Multilevel model testing
Message/Author
 Joanna Harma posted on Thursday, October 25, 2007 - 9:28 am
Dear Linda,
I am doing two level logistic regression with children characteristics on lower level and family characteristics on upper level. I am trying to establish what determines the type of school child goes to. Dependent variable is binary and explanatory variables are mix of categorical and continuous.
Is there any way of testing my model fitness?
How can I obtain residuals, y-yhat?
Can you suggest any possbile graphs for such analysis to test model fitness?
Regards
Joanna
 Joanna Harma posted on Friday, October 26, 2007 - 6:17 am
Hello,
Can anyone explain the significance of factor score (Empirical Bayes residuals) obtained during multilevel logistic regression and how it can be used to estimate predicted probabilities?
Thanks
 Bengt O. Muthen posted on Friday, October 26, 2007 - 10:08 am
The factor score is an estimate of the random intercept for each cluster. To estimate the overall probability you need numerical integration over the random intercept distribution. To estimate a probability at a certain value of the random intercept distribution, such as the estimated value for a certain cluster, you simply translate the resulting logit into probability by the usual formula

Prob = 1/(1+exp(-Logit))

where the Logit contains the factor score estimate of the cluster random intercept plus the usual level 1 part of the Logit (including the intercept/threshold).
 Joanna Harma posted on Monday, October 29, 2007 - 7:56 am
I estimated probabilites for level 1 observations using level 2 residuals (factor scores) added to usual level one equation. However when I did normality test for residuals, it plotted long tailed curve. Any suggestions how to deal with it when most of my variables are categorical.
Also the output files gives R-square for level 1 & 2 when standardized option is used in the output. Can this be used reliably for model fitness?
Thanks
Joanna
 Bengt O. Muthen posted on Tuesday, October 30, 2007 - 8:02 am
I think you are saying that the random intercept in the 2-level logistic regression has an estimated distribution that looks non-normal with long tails. In the forthcoming Chapman-Hall chapter by Muthen & Asparouhov on our web site the end of the paper discusses the sensitivity to violations of normality for random effects and how one can instead use a non-parametric approach to estimating the random effect distribution. This is in the related case of growth modeling with binary outcomes using a logistic link. The sensitivity to the normality assumption of random effects has also been studied by Charles McCulloch at UC San Francisco as indicated by his recent talk here in LA.
 Bengt O. Muthen posted on Tuesday, October 30, 2007 - 8:06 am
P.S. I don't think R-square is useful for indicating model fit with logistic regression.
 Joanna Harma posted on Tuesday, October 30, 2007 - 8:34 am
Thanks
I started modelling with adding level 2 variables as I am more interested in the effect of family characteristics, on the school type child goes to, while controlling the effect of child level variables. I added child level variable after I had added all the relevant family variables. It was surprising to see that the residual variance (level 2) shot up from 10 to 34 and few of level 2 variables became insignificant. Is this normal? Also, most of my level two variables have high S.E. and t-value around 2.5.
My data has 250 families and these families have 475 children. Thus the size of cluster is not very big. Do you think I could do logistic regression with this kind of data?
Thanks
 Bengt O. Muthen posted on Wednesday, October 31, 2007 - 8:32 am
I think this residual variance behavior has been described in the multilevel literature - see for instance the Snijders & Bosker book. - Any lit. suggestions from other Mplus Discussion readers?

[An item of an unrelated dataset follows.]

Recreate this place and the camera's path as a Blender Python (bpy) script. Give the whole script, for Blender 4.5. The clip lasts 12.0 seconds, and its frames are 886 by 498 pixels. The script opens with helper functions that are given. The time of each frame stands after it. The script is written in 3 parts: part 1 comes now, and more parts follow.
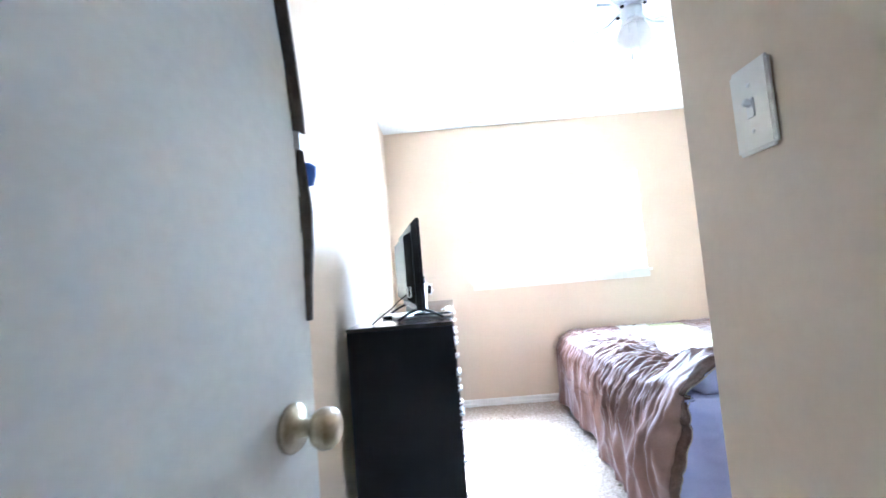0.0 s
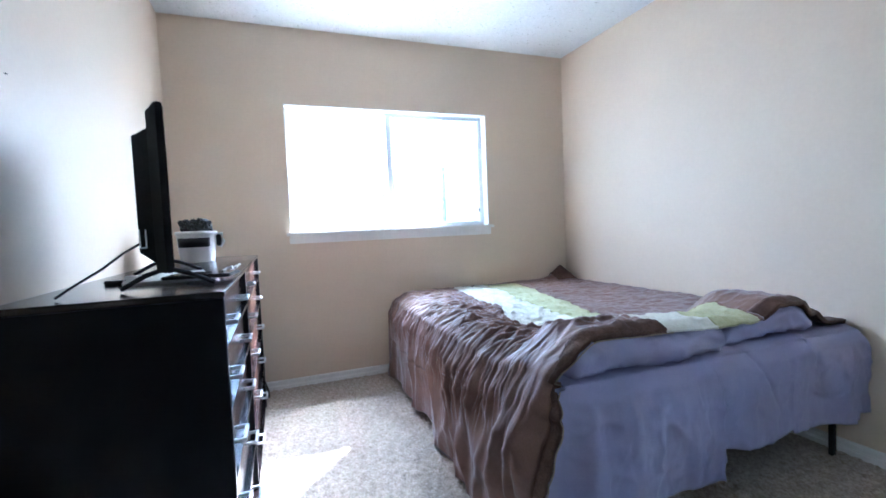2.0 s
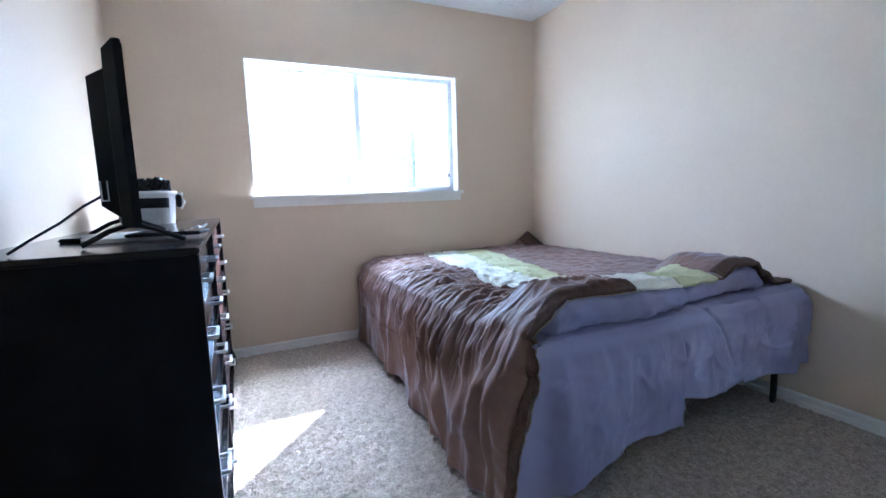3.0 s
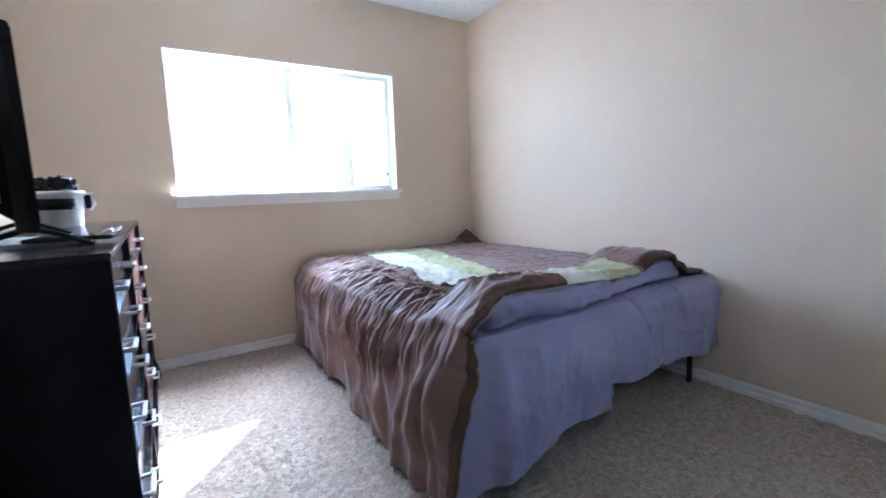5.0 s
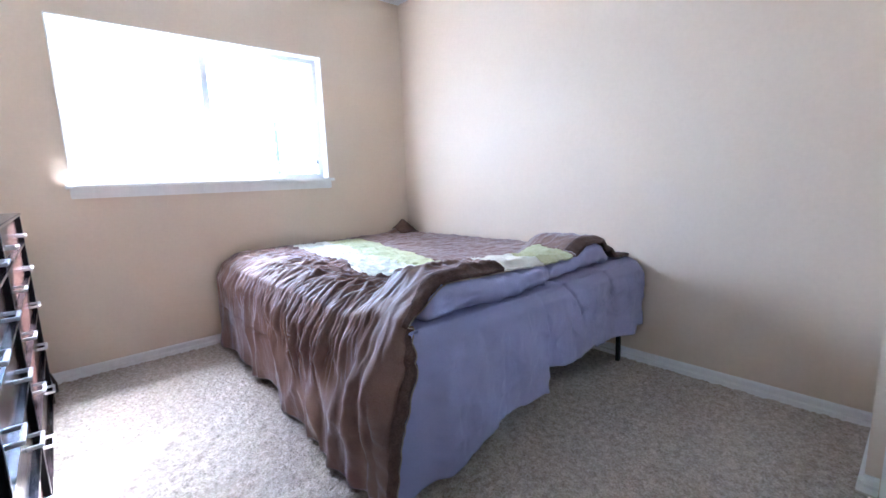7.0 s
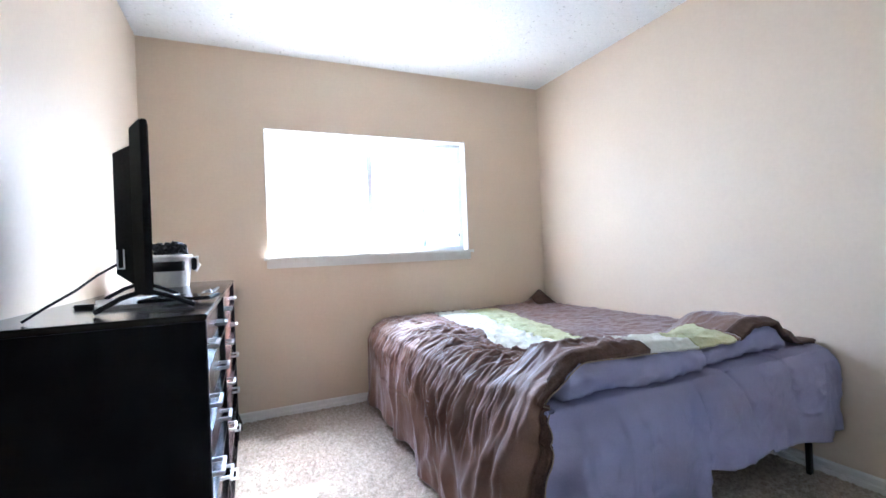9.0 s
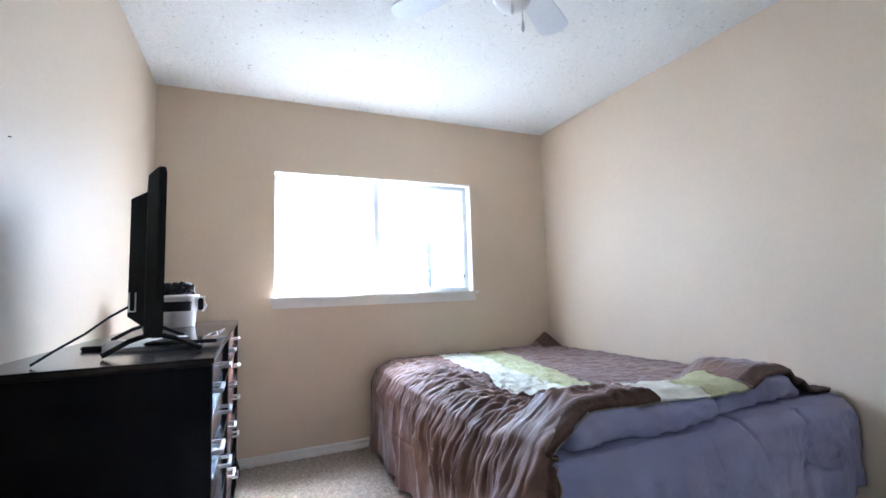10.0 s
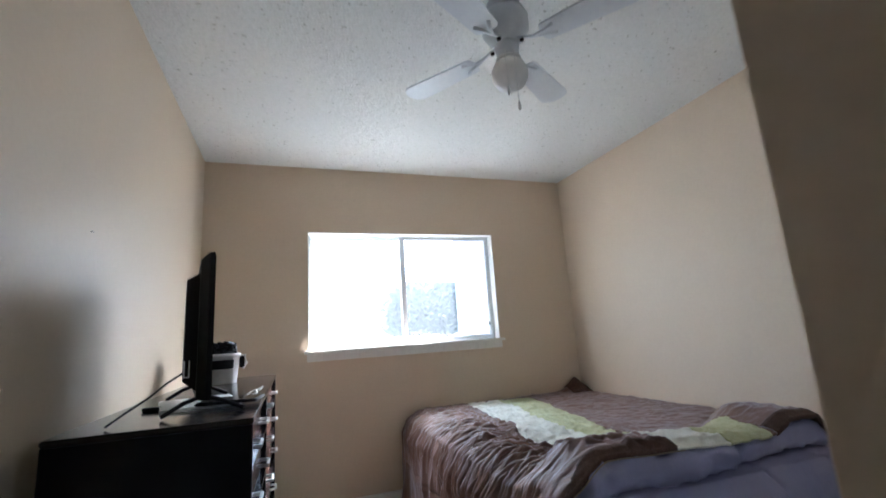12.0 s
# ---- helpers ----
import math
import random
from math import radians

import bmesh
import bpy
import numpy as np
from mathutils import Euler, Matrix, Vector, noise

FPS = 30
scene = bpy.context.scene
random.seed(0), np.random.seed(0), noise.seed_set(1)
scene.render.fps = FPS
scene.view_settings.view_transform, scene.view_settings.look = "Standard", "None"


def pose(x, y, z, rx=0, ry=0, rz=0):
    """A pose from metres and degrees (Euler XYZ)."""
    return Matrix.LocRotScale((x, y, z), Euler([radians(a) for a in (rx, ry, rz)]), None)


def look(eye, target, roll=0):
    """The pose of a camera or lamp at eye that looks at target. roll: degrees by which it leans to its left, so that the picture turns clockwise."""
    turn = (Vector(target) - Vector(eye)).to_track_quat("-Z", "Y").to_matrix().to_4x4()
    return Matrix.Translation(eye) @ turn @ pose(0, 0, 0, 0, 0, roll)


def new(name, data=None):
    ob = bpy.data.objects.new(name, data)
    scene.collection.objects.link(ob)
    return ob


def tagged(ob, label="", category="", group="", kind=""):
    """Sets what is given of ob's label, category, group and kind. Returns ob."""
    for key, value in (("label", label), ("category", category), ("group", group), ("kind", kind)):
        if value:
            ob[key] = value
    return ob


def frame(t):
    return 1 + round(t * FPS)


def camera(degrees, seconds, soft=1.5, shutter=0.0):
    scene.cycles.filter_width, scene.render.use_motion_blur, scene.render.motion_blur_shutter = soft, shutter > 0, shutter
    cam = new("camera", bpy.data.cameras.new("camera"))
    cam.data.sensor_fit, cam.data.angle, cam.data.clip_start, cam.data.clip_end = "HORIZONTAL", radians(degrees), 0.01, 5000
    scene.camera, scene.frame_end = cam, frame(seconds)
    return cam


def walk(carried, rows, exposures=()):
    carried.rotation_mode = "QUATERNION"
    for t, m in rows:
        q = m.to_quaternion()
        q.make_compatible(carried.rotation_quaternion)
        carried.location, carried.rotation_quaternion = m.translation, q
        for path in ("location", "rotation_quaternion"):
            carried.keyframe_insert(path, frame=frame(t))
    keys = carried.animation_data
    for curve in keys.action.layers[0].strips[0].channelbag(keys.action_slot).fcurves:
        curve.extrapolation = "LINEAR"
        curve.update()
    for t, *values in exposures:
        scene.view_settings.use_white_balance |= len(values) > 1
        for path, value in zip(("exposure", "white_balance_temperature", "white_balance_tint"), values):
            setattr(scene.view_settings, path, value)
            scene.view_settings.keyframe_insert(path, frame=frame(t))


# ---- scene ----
cam = camera(91.0, 12.0, soft=1.5, shutter=0.3)
PATH = [
    (0, (0.501, 0.45, 1.131), (0.471, 2.445, 1.265), -4.8),
    (0.5, (0.507, 0.699, 1.129), (0.785, 2.676, 1.246), -3.7),
    (1, (0.551, 0.936, 1.131), (1.113, 2.853, 1.223), -2.8),
    (1.5, (0.602, 1.07, 1.1), (1.199, 2.979, 1.108), -2.4),
    (2, (0.615, 1.113, 1.086), (1.317, 2.983, 0.978), -2.4),
    (2.5, (0.588, 1.133, 1.06), (1.4, 2.946, 0.834), -1.9),
    (4.5, (0.549, 1.150, 1.051), (1.449, 2.915, 0.774), -1.7),
    (5, (0.574, 1.135, 1.057), (1.657, 2.795, 0.789), -2.0),
    (5.5, (0.608, 1.146, 1.052), (1.857, 2.69, 0.817), -2.4),
    (6, (0.614, 1.176, 1.035), (1.941, 2.639, 0.724), -2.0),
    (6.5, (0.62, 1.179, 1.038), (1.959, 2.629, 0.714), -2.0),
    (7, (0.613, 1.177, 1.039), (1.918, 2.659, 0.721), -2.1),
    (7.5, (0.598, 1.17, 1.045), (1.776, 2.757, 0.738), -1.9),
    (9.5, (0.577, 1.123, 1.08), (1.346, 2.966, 1.189), -2.5),
    (10, (0.569, 1.121, 1.087), (1.366, 2.945, 1.277), -1.9),
    (10.5, (0.563, 1.111, 1.089), (1.384, 2.913, 1.37), -1.3),
    (11, (0.576, 1.102, 1.087), (1.407, 2.903, 1.345), -1.4),
    (11.5, (0.605, 1.097, 1.099), (1.334, 2.945, 1.333), -3.9),
    (12, (0.579, 0.96, 1.13), (1.237, 2.809, 1.516), -3.8),
]
EXPO = [(0, 5.51, 4810, 7), (0.5, 4.81, 4810, 7), (1, 4.26, 4730, 7), (1.5, 3.96, 4780, 9), (2, 3.91, 4720, 8), (2.5, 3.71, 4670, 9), (4.5, 3.76, 4800, 10), (5.5, 3.91, 4940, 13), (6.5, 4.13, 4920, 15), (7.5, 4.31, 5040, 14), (9.5, 3.99, 5170, 11), (10.5, 3.56, 5170, 10), (11.5, 3.11, 5320, 10), (12, 2.96, 5520, 9)]
walk(cam, [(t, look(eye, target, roll)) for t, eye, target, roll in PATH], EXPO)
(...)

With an average of 2 children per family you don't have many subjects for within-level parameter estimation. But if you for example do 2-level logistic regression you don't have any within-level parameters (not even a level-1 residual variance). 2-level factor analysis, however, would be problematic.
 Joanna Harma posted on Wednesday, October 31, 2007 - 9:10 am
Thanks,
I have 250 families of which 120 send all their children to government schools, 110 send their children to private school and only 20 families send their children to both type of children(i.e. 1 child to government and 1 to private). Now I have school type child goes to as dependent variable. So lower level variable relate to child characteristic and upper level relate to family characteristics. This data structure to me speaks not much within level variance and high between level variance. In intercept model I get between variance as 30. Could this be a problem? Also, could the fact that I have not much variability at child level be a problem? Can I still use 2 level logistic regression?
Thanks
 Joanna Harma posted on Wednesday, October 31, 2007 - 9:14 am
I forgot to ask. Since my cluster size is relatively small, could I ignore two level structure and do ordinary logistic regression with both child level and family level variable?
Thanks
 Bengt O. Muthen posted on Wednesday, October 31, 2007 - 9:29 am
Given that only 20 families have within-family variation on your binary dependent variable, the binary dependent variable is almost a level 2 outcome. This may be making your analysis more difficult.

As for your second question, instead of Type = Twolevel, you could use Type = Complex which simply corrects SEs for the clustering of children within families (not estimating a level 1 and level 2 model). That is an easier analysis.
 Joanna Harma posted on Friday, November 02, 2007 - 6:52 am
Thanks Bengt,
Another question. Is normality and homoscedasticity an assumption for level 2 residual in 2 level logistic regression?
Thanks
Joanna
 Bengt O. Muthen posted on Friday, November 02, 2007 - 7:03 am
Yes, that is a standard assumption.